Barcelona mayor, at COP26: just climate transition 'big opportunity to reduce inequality'
Data shows fall in pollution since introduction of Low Emissions Zone while UN report backs superblocks
Barcelona mayor Ada Colau, believes that, alongside reducing emissions, climate justice is the major challenge to be addressed during COP26, the United Nations climate conference being held in Glasgow.
Speaking as part of a panel organized by the C40 Cities group on Wednesday afternoon, Colau said a just climate transition represented a "big opportunity to reduce inequality around the world."
She told the panel that the first challenge, "that we all know about," is to reduce emissions "in a brave and decisive way." The C40 group's goal is to halve emissions by 2030.
The second fundamental challenge, according to the Barcelona mayor, is climate justice. "There has to be a transition, but we have to do it with social justice," she said.
Speaking alongside Chilean climate minister Carolina Schmidt, Freetown mayor Yvonne Aki-Sawyerr and London mayor Sadiq Khan, Colau laid out two examples of action taken by Barcelona City Council in an effort to tackle the climate crisis.
First, superblocks: areas where cars are excluded in favor of pedestrians, reducing pollution and making the city "better to live and work in." Second, a commitment to reducing energy poverty and prioritizing renewable energy.
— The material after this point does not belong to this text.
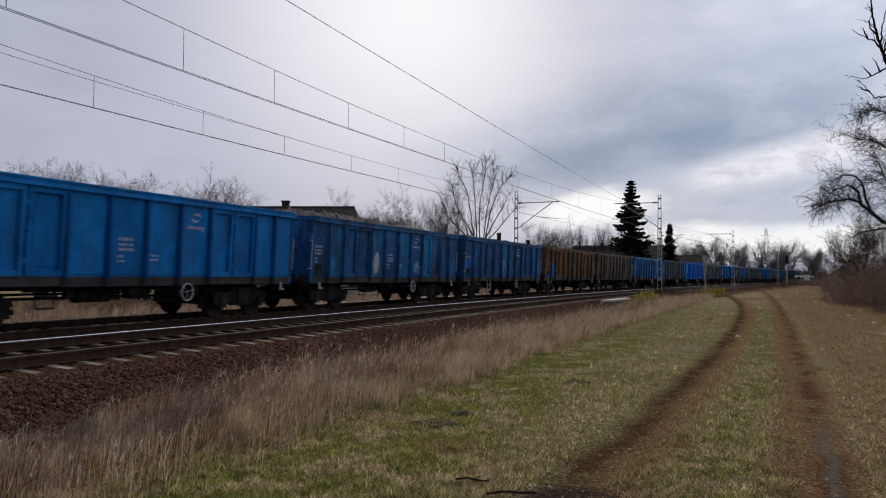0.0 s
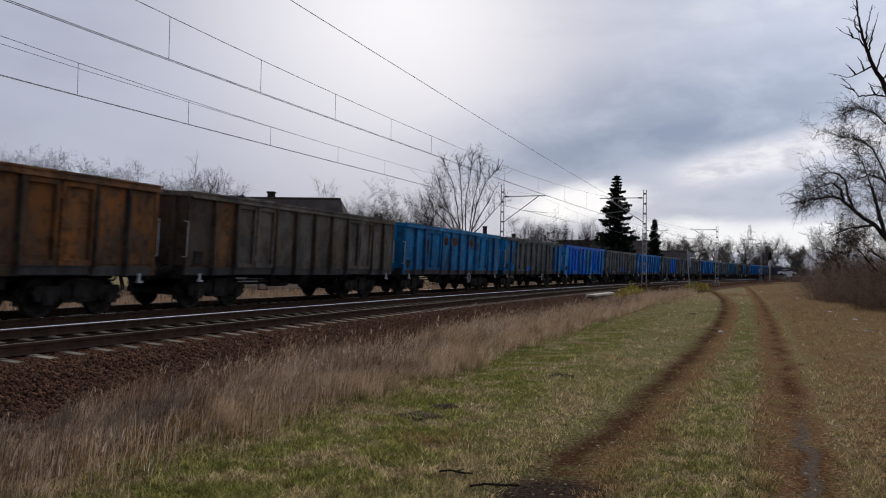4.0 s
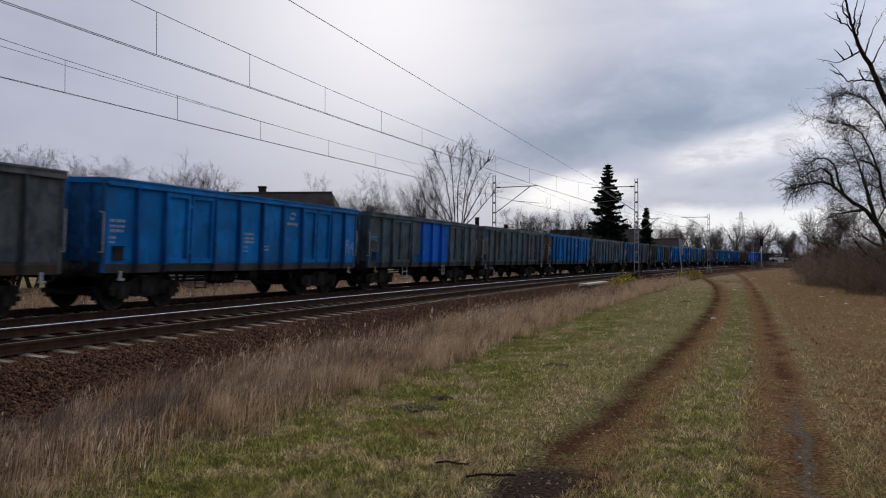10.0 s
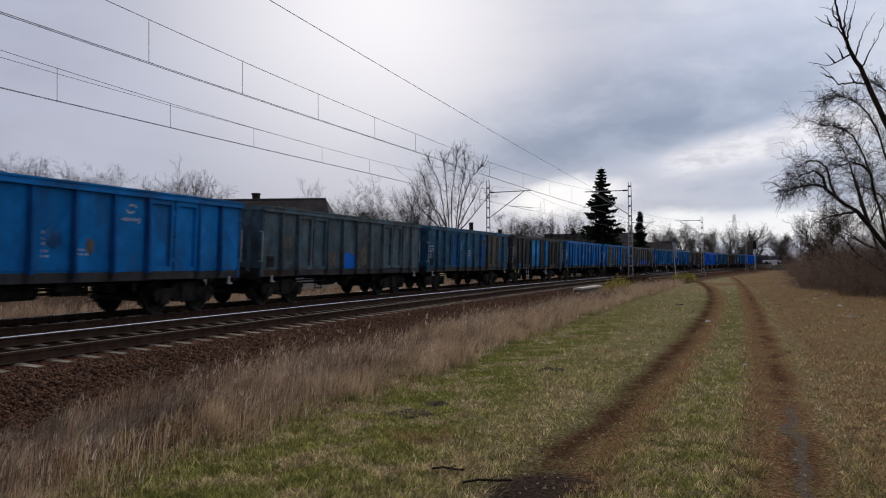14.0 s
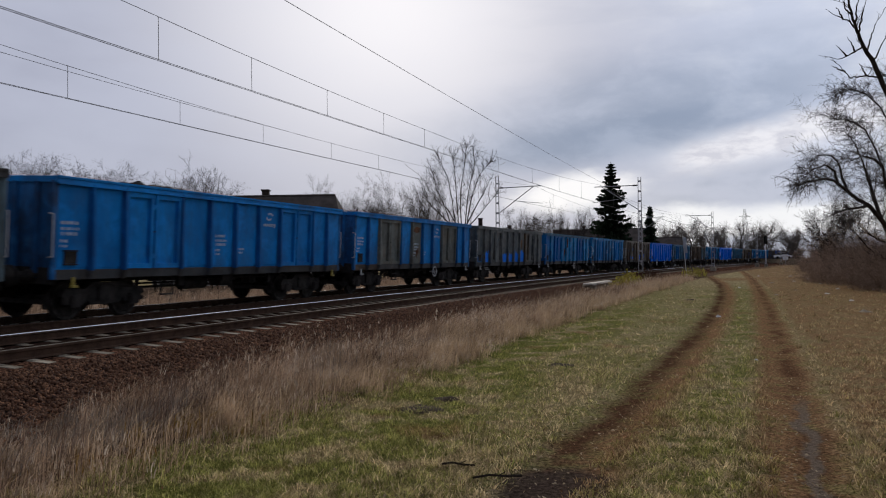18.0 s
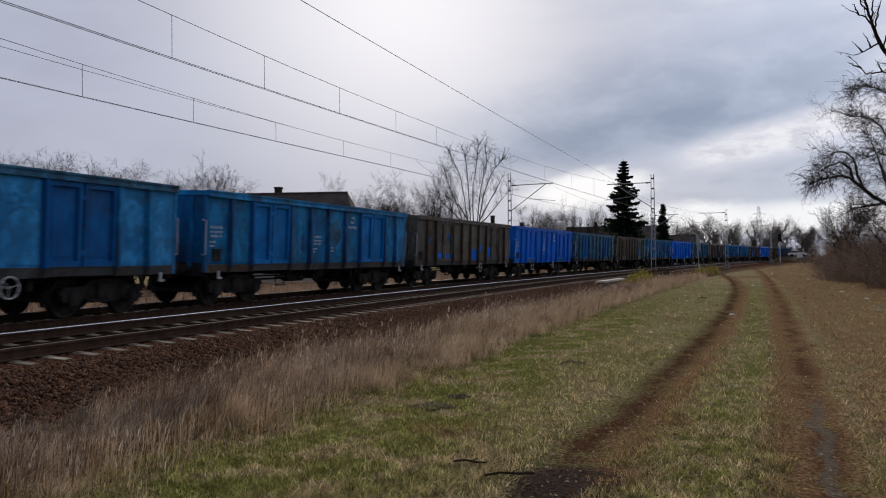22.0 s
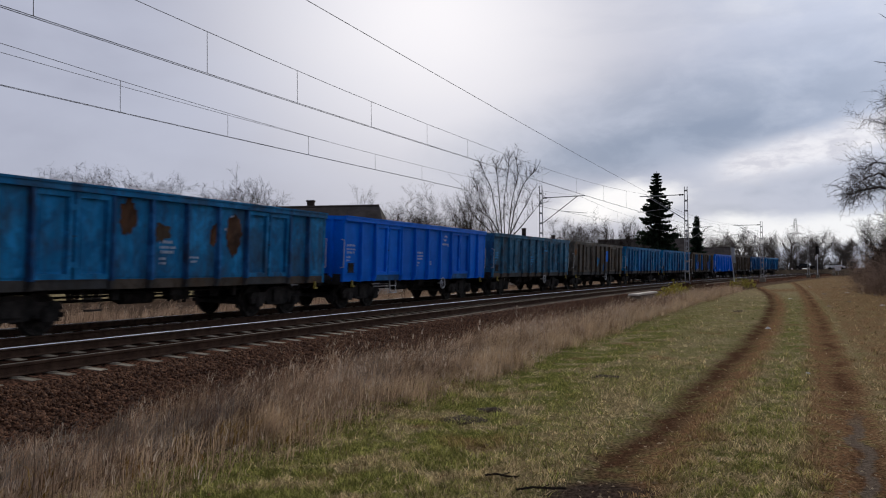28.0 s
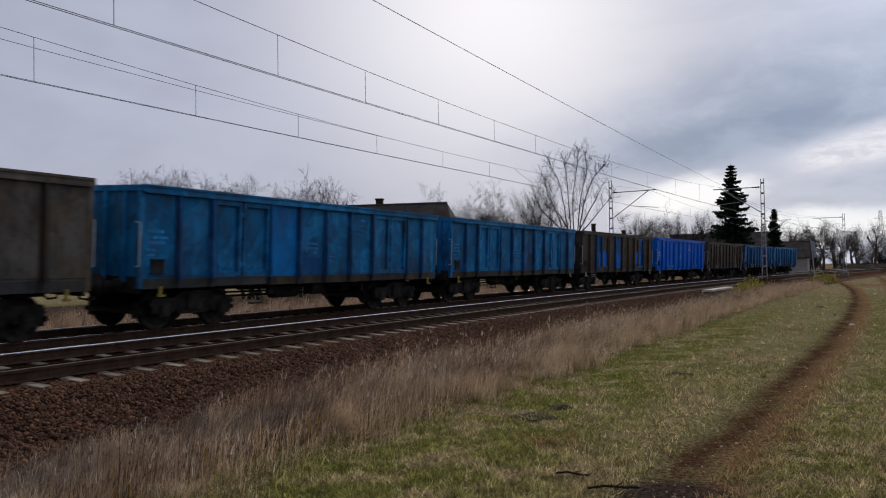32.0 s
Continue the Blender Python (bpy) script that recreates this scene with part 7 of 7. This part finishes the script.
slab = tagged(new("concrete_slab"), "pale concrete platform slab on the ballast shoulder", "slab")
slab.matrix_world = line_pose(48.4, -2.5, -0.02)
part("deck", Shape().chamfer((0, 0, 0.22), (6.2, 0.55, 0.10), 0.02).mesh("deck", grainy("worn_slab", (0.46, 0.42, 0.36), (0.70, 0.65, 0.57), 4, 0.9)), slab)
for x in (-2.6, 0, 2.6):
    part("footing", Shape().box((x, 0, 0.0), (0.4, 0.8, 0.28)).mesh("footing", CONCRETE), slab)

signal = tagged(new("railway_signal"), "distant railway signal mast with a black lamp head", "signal")
signal.matrix_world = line_pose(167.0, -3.6, 0.1)
part("mast", Shape().tube((0, 0, -0.1), (0, 0, 5.2), 0.08, 0.07, 8).mesh("mast", PALE), signal)
head = part("lamp_head", Shape().chamfer((0, 0, 4.9), (0.22, 0.55, 1.5), 0.05).mesh("lamp_head", BLACK), signal)
for z in (4.5, 4.9, 5.3):
    part("hood", Shape().disc((-0.12, 0, z), (-1, 0, 0), [(0, 0.11), (0.22, 0.12)], 10).mesh("hood", BLACK), head)
part("foundation", Shape().chamfer((0, 0, 0), (0.6, 0.6, 0.5), 0.04).mesh("foundation", CONCRETE), signal)

def parked_car(x, y, turn, paint, label):
    """A small car on the raised road: body, glazed cabin, four wheels."""
    root = tagged(new("parked_car"), label, "car", "waiting cars")
    root.matrix_world = pose(x, y, 1.28, 0, 0, turn)
    part("body", Shape().prism([(-2.05, 0.32), (2.05, 0.32), (2.1, 0.62), (1.95, 0.80), (1.0, 0.92), (-1.6, 0.95), (-2.1, 0.85)], -0.85, 0.85).mesh("body", paint), root)
    part("cabin", Shape().prism([(-1.55, 0.94), (0.95, 0.91), (0.35, 1.38), (-1.1, 1.42)], -0.72, 0.72).mesh("cabin", GLASS_DARK), root)
    part("roof", Shape().prism([(-1.1, 1.42), (0.35, 1.38), (0.30, 1.45), (-1.05, 1.48)], -0.70, 0.70).mesh("roof", paint), root)
    for px in (-1.3, 1.3):
        for py in (-0.78, 0.78):
            part("wheel", Shape().disc((px, py, 0.31), (0, 1, 0), [(-0.09, 0.2), (-0.09, 0.31), (0.09, 0.31), (0.09, 0.2)], 12).mesh("wheel", BLACK), root)


road = tagged(new("crossing_road"), "low raised road leading to the level crossing", "road", kind="structure")
road.matrix_world = pose(82.6, 196.6, 0, 0, 0, -23)
part("bank", Shape().hull8([(-19, -5.5, -0.1), (13, -5.5, -0.1), (13, 5.5, -0.1), (-19, 5.5, -0.1), (-14, -3.2, 1.25), (10, -3.2, 1.25), (10, 3.2, 1.25), (-14, 3.2, 1.25)]).mesh("bank", grainy("dead_grass_bank", (0.05, 0.038, 0.026), (0.17, 0.13, 0.085), 0.8, 0.95, 0, 0.5, 8)), road)
part("roadway", Shape().box((-2, 0, 1.265), (24, 5.0, 0.03)).mesh("roadway", grainy("worn_asphalt", (0.035, 0.035, 0.036), (0.075, 0.074, 0.072), 1.5, 0.9)), road)
CARWHITE = grainy("white_car_paint", (0.70, 0.71, 0.72), (0.82, 0.83, 0.84), 2, 0.3, 0, 0.02)
parked_car(83.4, 195.6, -18, CARWHITE, "white car waiting at the level crossing")
parked_car(77.6, 198.6, -25, BLACK, "dark car waiting at the level crossing")

board = tagged(new("lineside_board"), "small white lineside board on a short post", "sign")
board.matrix_world = pose(81.6, 190.0, 0, 0, 0, -24)
part("post", Shape().tube((0, 0.04, -0.1), (0, 0.04, 2.2), 0.05, 0.05, 6).mesh("post", MASTGREY), board)
part("plate", Shape().box((0, 0, 1.65), (1.25, 0.04, 1.3)).mesh("plate", CARWHITE), board)

pylon = tagged(new("power_pylon"), "far lattice power pylon over the trees", "pylon")
pylon.matrix_world = pose(163.0, 430.0, 0)
for sx in (-1, 1):
    for sy in (-1, 1):
        part("leg", Shape().tube((sx * 2.6, sy * 2.6, 0), (sx * 0.4, sy * 0.4, 28), 0.14, 0.09, 4).mesh("leg", MASTGREY), pylon)
for k in range(9):
    z0, z1 = 3 * k, 3 * (k + 1)
    r0, r1 = 2.6 - 2.2 * z0 / 28, 2.6 - 2.2 * z1 / 28
    part("brace", Shape().tube((-r0, -r0, z0), (r1, -r1, z1), 0.06, 0.06, 3).tube((r0, -r0, z0), (-r1, -r1, z1), 0.06, 0.06, 3).mesh("brace", MASTGREY), pylon)
for z in (20, 24):
    part("cross_arm", Shape().tube((-3.2, 0, z), (3.2, 0, z), 0.10, 0.10, 4).tube((-3.2, 0, z), (0, 0, z + 1), 0.06, 0.06, 3).tube((3.2, 0, z), (0, 0, z + 1), 0.06, 0.06, 3).mesh("cross_arm", MASTGREY), pylon)

# ---- small things on the grass ----
def lump(name, label, category, x, y, r, h, mat, seed, grain=0.25):
    """A low uneven mound or clod."""
    sh = Shape()
    rings, seg = 6, 18
    for i in range(rings + 1):
        q = i / rings
        for j in range(seg):
            a = math.tau * j / seg
            k = r * q * (1 + 1.6 * grain * noise.noise((math.cos(a) * 1.7, math.sin(a) * 1.7, seed)))
            sh.v.append((k * math.cos(a), k * math.sin(a), h * (1 - q * q) - 0.02 + 0.9 * h * noise.noise((k * math.cos(a) * 9, k * math.sin(a) * 9, seed + 5)) * (1 - q)))
    for i in range(rings):
        sh.f += [(i * seg + j, (i + 1) * seg + j, (i + 1) * seg + (j + 1) % seg, i * seg + (j + 1) % seg) for j in range(seg)]
    ob = tagged(new(name, sh.mesh(name, mat, True)), label, category)
    ob.matrix_world = pose(x, y, 0, 0, 0, seed * 40)
    return ob


MOLE = grainy("dug_earth", (0.018, 0.012, 0.008), (0.065, 0.045, 0.030), 7, 0.95, 0, 0.8, 30)
for i, (x, y, r, h) in enumerate(((-0.28, 8.7, 0.26, 0.025), (1.75, 12.2, 0.22, 0.025), (9.4, 30.5, 0.26, 0.05), (0.0, 9.3, 0.16, 0.03))):
    tagged(lump("molehill", "low dark molehill of crumbly earth in the grass", "molehill", x, y, r, h, MOLE, i + 1), group="molehills")
for i, (x, y, r, h) in enumerate(((12.1, 22.9, 0.30, 0.12), (14.2, 34.0, 0.16, 0.08), (17.0, 38.5, 0.20, 0.09), (20.6, 50.0, 0.35, 0.10))):
    tagged(lump("pale_rubble", "pale scrap of rubble lying on the grass", "rubble", x, y, 0.6 * r, 0.6 * h, CONCRETE, i + 11, 0.5), group="rubble beside the lane")
SCRAP = grainy("faded_paper", (0.42, 0.42, 0.41), (0.66, 0.66, 0.64), 12, 0.9)
for i, (x, y) in enumerate(((26.6, 58.1), (23.2, 52.7), (16.7, 34.7), (19.6, 39.6), (20.3, 37.6), (27.2, 68.8), (15.8, 42.6), (29.1, 66.8), (14.8, 28.9), (22.3, 47.1), (7.5, 21.8), (4.8, 12.3))):
    tagged(lump("paper_scrap", "small pale scrap of paper litter in the grass", "litter", x, y, 0.035 + 0.0022 * y, 0.05, SCRAP, i + 31, 0.6), group="paper litter")
for i, (x, y, a, ln) in enumerate(((0.36, 5.75, 5, 0.36), (0.08, 6.1, -15, 0.26))):
    stick = tagged(new("fallen_stick"), "thin dark fallen stick in the grass", "stick", "fallen sticks")
    stick.matrix_world = pose(x, y, 0.035, 0, 0, a)
    part("wood", Shape().path([(-ln / 2, 0, 0), (-ln / 6, 0.012, 0.012), (ln / 5, -0.008, 0.006), (ln / 2, 0.015, 0.0)], 0.009, 6).mesh("wood", BARK), stick)
    part("twig", Shape().tube((0, 0, 0.008), (ln * 0.2, 0.06, 0.02), 0.005, 0.003, 5).mesh("twig", BARK), stick)

# ---- movement of the train ----
def train_at(t):
    """Station of the rear end of the first wagon's body at t seconds."""
    surge = np.interp(t, (0, 3, 8, 10, 13, 17, 20, 24, 28, 32), (0.0, 0.05, -0.2, -0.05, 0.25, 0.2, -0.1, -0.15, -0.1, 0.25))
    return 21.703 - 11.8003 * t - 0.0227312 * t * t - 0.000102737 * t ** 3 + float(surge)


def motions():
    times = [i * 1.0 for i in range(33)]
    for i, w in enumerate(WAGONS):
        walk(w, [(t, line_pose(train_at(t) + 14.04 * i - 6.42, SPACING, ZR + CANT / 2, TILT)) for t in times])
    # the wheels roll along
    steps = 576
    spin = [(32.0 * i / steps, math.degrees(train_at(32.0 * i / steps)) / 0.46) for i in range(steps + 1)]
    for wheelset, seat in WHEELS:
        walk(wheelset, [(t, seat @ pose(0, 0, 0, 0, a)) for t, a in spin])


motions()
Colau said the city was trying to implement changes to the energy sector in a "creative" way, given that powers in this area lie primarily with the Spanish government.
UN report backs superblocks
Barcelona's superblocks and green corridors have been cited in a report from the UN Environment Program as an example of how big cities are dealing with global heating. The study cites 80 examples of cities around the world that have implemented measures to address rising temperatures, including Paris, Medellín, Toronto, Munich and New York.
In the case of Barcelona, the report says that superblocks aim to create "greener, fairer and safer public spaces" for residents, while "green axes" will reduce pollution and increase safety.
The UN study warns that global warming could be "catastrophic" in terms of public health, with experts warning that if the current increase in temperature is maintained, the world's population exposed to high temperatures - ie more than 35 degrees in summer - will increase by 800% by the middle of the century, affecting 1.6 billion people.
"There is an urgent need to move towards a more sustainable and equitable transition in terms of keeping our cities cool, and to ensure cooling where it is needed, without creating more warming in the urban environment," the report says.
Pollutants down 30% since introduction of Low Emissions Zone
Barcelona has succeeded in reducing pollutant emissions by almost 30% since introducing a Low Emissions Zone (known as the ZBE) in 2020, with average nitrogen dioxide levels in 2021 within European limits.
According to the latest data from the European Environment Agency, the average level of nitrogen dioxide this year is 22.87μg/m3, while in 2019 it was 32.25μg/m3 on average. The limit set by the European Union is 40 µg/m3.
Data for 2021 is even better than for 2020, when the average level of nitrogen dioxide was 24.35μg/m3. This includes the months of March, April and May where traffic levels plummeted due to the pandemic.
Barcelona City Council brought the Low Emission Zone into force in early 2020, but postponed issuing fines until September 2020 due to Covid-19.
Nitrogen dioxide emissions in the Catalan capital this October were 22.87μg/m3 on average, compared to 34.3μg/m3 in 2018 and 33.7μg/m3 in 2019. Some Barcelona districts including Eixample, Gràcia and Sant Gervasi exceeded the EU limit of 40µg/m3 in previous years. For example, in 2017 in the Eixample district, nitrogen dioxide levels reached almost 60 μg/m3, while in 2020 and 2021 it averaged 35µg/m3.
The European Environment Agency acknowledge that there has been a decline in the most polluted neighborhoods, which since 2020 have not exceeded the limits set. However, they believe that at the moment it is "difficult" to attribute the change to a single measure (ie the ZBE) because "the weather also has an influence" and there were "exceptional circumstances" during 2020.
The Low Emissions Zone restricts older, polluting vehicles from entering Barcelona on weekdays from 7am until 8pm, permitting them to drive along the orbital ring roads but not within the city.